• [What the task requires]:
Give every line back verbatim, dropping all images.

• [Dataset excerpt]:
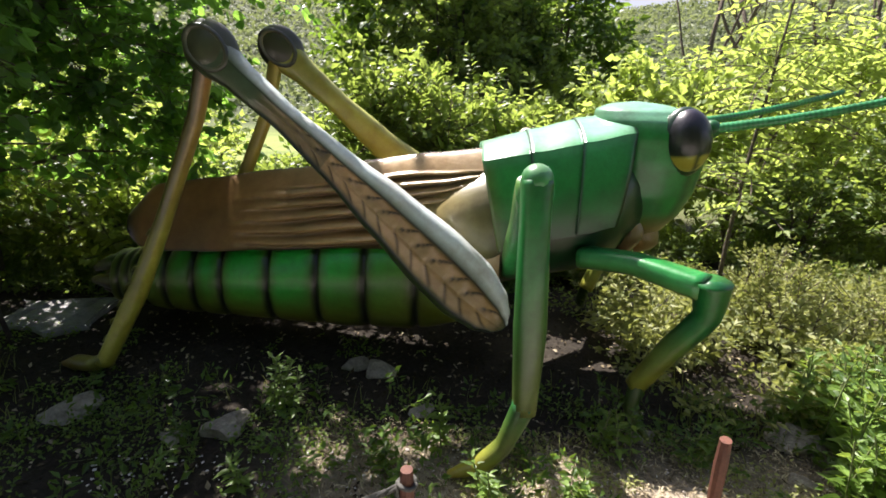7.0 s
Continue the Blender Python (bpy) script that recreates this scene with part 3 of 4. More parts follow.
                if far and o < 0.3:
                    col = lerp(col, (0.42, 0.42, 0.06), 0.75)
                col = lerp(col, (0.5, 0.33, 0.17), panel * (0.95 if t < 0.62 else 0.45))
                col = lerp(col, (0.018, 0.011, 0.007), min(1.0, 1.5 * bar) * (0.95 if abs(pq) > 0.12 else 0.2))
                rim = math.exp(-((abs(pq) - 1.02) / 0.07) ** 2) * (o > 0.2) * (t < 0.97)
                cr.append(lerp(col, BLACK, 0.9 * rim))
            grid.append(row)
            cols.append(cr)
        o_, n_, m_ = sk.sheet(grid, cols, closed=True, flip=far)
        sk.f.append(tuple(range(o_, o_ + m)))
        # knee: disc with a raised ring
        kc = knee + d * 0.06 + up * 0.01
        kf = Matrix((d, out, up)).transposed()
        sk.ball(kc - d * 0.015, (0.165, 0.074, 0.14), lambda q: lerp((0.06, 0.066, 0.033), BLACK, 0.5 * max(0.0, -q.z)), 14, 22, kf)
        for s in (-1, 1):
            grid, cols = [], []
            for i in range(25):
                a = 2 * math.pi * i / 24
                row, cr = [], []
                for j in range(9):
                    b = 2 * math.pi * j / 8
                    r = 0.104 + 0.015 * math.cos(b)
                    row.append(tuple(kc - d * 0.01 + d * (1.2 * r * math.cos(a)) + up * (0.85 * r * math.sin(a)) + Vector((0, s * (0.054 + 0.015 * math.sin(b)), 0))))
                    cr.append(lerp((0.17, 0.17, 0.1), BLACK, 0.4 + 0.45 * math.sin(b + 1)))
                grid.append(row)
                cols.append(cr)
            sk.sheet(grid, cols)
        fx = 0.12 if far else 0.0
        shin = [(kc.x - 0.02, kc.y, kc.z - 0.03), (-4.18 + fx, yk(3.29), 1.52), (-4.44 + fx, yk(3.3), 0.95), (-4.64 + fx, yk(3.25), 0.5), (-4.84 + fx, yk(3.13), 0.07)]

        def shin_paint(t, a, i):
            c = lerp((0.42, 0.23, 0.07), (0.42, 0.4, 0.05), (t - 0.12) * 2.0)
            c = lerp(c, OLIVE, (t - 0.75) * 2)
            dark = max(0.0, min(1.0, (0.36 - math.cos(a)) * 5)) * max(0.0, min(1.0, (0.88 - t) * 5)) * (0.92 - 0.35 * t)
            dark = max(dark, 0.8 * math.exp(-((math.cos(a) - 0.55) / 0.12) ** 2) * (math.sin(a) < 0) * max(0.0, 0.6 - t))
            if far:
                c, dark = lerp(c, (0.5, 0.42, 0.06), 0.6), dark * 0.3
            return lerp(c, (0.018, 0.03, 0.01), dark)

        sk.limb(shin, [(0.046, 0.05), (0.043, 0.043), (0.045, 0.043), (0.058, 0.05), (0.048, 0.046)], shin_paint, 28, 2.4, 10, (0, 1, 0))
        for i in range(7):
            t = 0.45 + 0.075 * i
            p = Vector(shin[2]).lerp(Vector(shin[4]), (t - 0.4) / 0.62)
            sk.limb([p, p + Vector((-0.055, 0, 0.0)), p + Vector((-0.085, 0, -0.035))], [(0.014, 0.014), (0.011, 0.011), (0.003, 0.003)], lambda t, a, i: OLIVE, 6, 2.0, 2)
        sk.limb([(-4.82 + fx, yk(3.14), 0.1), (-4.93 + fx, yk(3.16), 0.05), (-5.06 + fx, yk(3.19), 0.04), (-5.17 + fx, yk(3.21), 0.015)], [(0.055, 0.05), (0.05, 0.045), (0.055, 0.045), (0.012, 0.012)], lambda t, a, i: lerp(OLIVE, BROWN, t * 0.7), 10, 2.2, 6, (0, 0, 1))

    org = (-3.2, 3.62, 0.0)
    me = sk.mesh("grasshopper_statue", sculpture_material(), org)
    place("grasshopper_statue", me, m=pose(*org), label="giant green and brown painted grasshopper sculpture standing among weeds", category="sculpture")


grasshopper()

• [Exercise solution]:
7.0 s
Continue the Blender Python (bpy) script that recreates this scene with part 3 of 4. More parts follow.
                if far and o < 0.3:
                    col = lerp(col, (0.42, 0.42, 0.06), 0.75)
                col = lerp(col, (0.5, 0.33, 0.17), panel * (0.95 if t < 0.62 else 0.45))
                col = lerp(col, (0.018, 0.011, 0.007), min(1.0, 1.5 * bar) * (0.95 if abs(pq) > 0.12 else 0.2))
                rim = math.exp(-((abs(pq) - 1.02) / 0.07) ** 2) * (o > 0.2) * (t < 0.97)
                cr.append(lerp(col, BLACK, 0.9 * rim))
            grid.append(row)
            cols.append(cr)
        o_, n_, m_ = sk.sheet(grid, cols, closed=True, flip=far)
        sk.f.append(tuple(range(o_, o_ + m)))
        # knee: disc with a raised ring
        kc = knee + d * 0.06 + up * 0.01
        kf = Matrix((d, out, up)).transposed()
        sk.ball(kc - d * 0.015, (0.165, 0.074, 0.14), lambda q: lerp((0.06, 0.066, 0.033), BLACK, 0.5 * max(0.0, -q.z)), 14, 22, kf)
        for s in (-1, 1):
            grid, cols = [], []
            for i in range(25):
                a = 2 * math.pi * i / 24
                row, cr = [], []
                for j in range(9):
                    b = 2 * math.pi * j / 8
                    r = 0.104 + 0.015 * math.cos(b)
                    row.append(tuple(kc - d * 0.01 + d * (1.2 * r * math.cos(a)) + up * (0.85 * r * math.sin(a)) + Vector((0, s * (0.054 + 0.015 * math.sin(b)), 0))))
                    cr.append(lerp((0.17, 0.17, 0.1), BLACK, 0.4 + 0.45 * math.sin(b + 1)))
                grid.append(row)
                cols.append(cr)
            sk.sheet(grid, cols)
        fx = 0.12 if far else 0.0
        shin = [(kc.x - 0.02, kc.y, kc.z - 0.03), (-4.18 + fx, yk(3.29), 1.52), (-4.44 + fx, yk(3.3), 0.95), (-4.64 + fx, yk(3.25), 0.5), (-4.84 + fx, yk(3.13), 0.07)]

        def shin_paint(t, a, i):
            c = lerp((0.42, 0.23, 0.07), (0.42, 0.4, 0.05), (t - 0.12) * 2.0)
            c = lerp(c, OLIVE, (t - 0.75) * 2)
            dark = max(0.0, min(1.0, (0.36 - math.cos(a)) * 5)) * max(0.0, min(1.0, (0.88 - t) * 5)) * (0.92 - 0.35 * t)
            dark = max(dark, 0.8 * math.exp(-((math.cos(a) - 0.55) / 0.12) ** 2) * (math.sin(a) < 0) * max(0.0, 0.6 - t))
            if far:
                c, dark = lerp(c, (0.5, 0.42, 0.06), 0.6), dark * 0.3
            return lerp(c, (0.018, 0.03, 0.01), dark)

        sk.limb(shin, [(0.046, 0.05), (0.043, 0.043), (0.045, 0.043), (0.058, 0.05), (0.048, 0.046)], shin_paint, 28, 2.4, 10, (0, 1, 0))
        for i in range(7):
            t = 0.45 + 0.075 * i
            p = Vector(shin[2]).lerp(Vector(shin[4]), (t - 0.4) / 0.62)
            sk.limb([p, p + Vector((-0.055, 0, 0.0)), p + Vector((-0.085, 0, -0.035))], [(0.014, 0.014), (0.011, 0.011), (0.003, 0.003)], lambda t, a, i: OLIVE, 6, 2.0, 2)
        sk.limb([(-4.82 + fx, yk(3.14), 0.1), (-4.93 + fx, yk(3.16), 0.05), (-5.06 + fx, yk(3.19), 0.04), (-5.17 + fx, yk(3.21), 0.015)], [(0.055, 0.05), (0.05, 0.045), (0.055, 0.045), (0.012, 0.012)], lambda t, a, i: lerp(OLIVE, BROWN, t * 0.7), 10, 2.2, 6, (0, 0, 1))

    org = (-3.2, 3.62, 0.0)
    me = sk.mesh("grasshopper_statue", sculpture_material(), org)
    place("grasshopper_statue", me, m=pose(*org), label="giant green and brown painted grasshopper sculpture standing among weeds", category="sculpture")


grasshopper()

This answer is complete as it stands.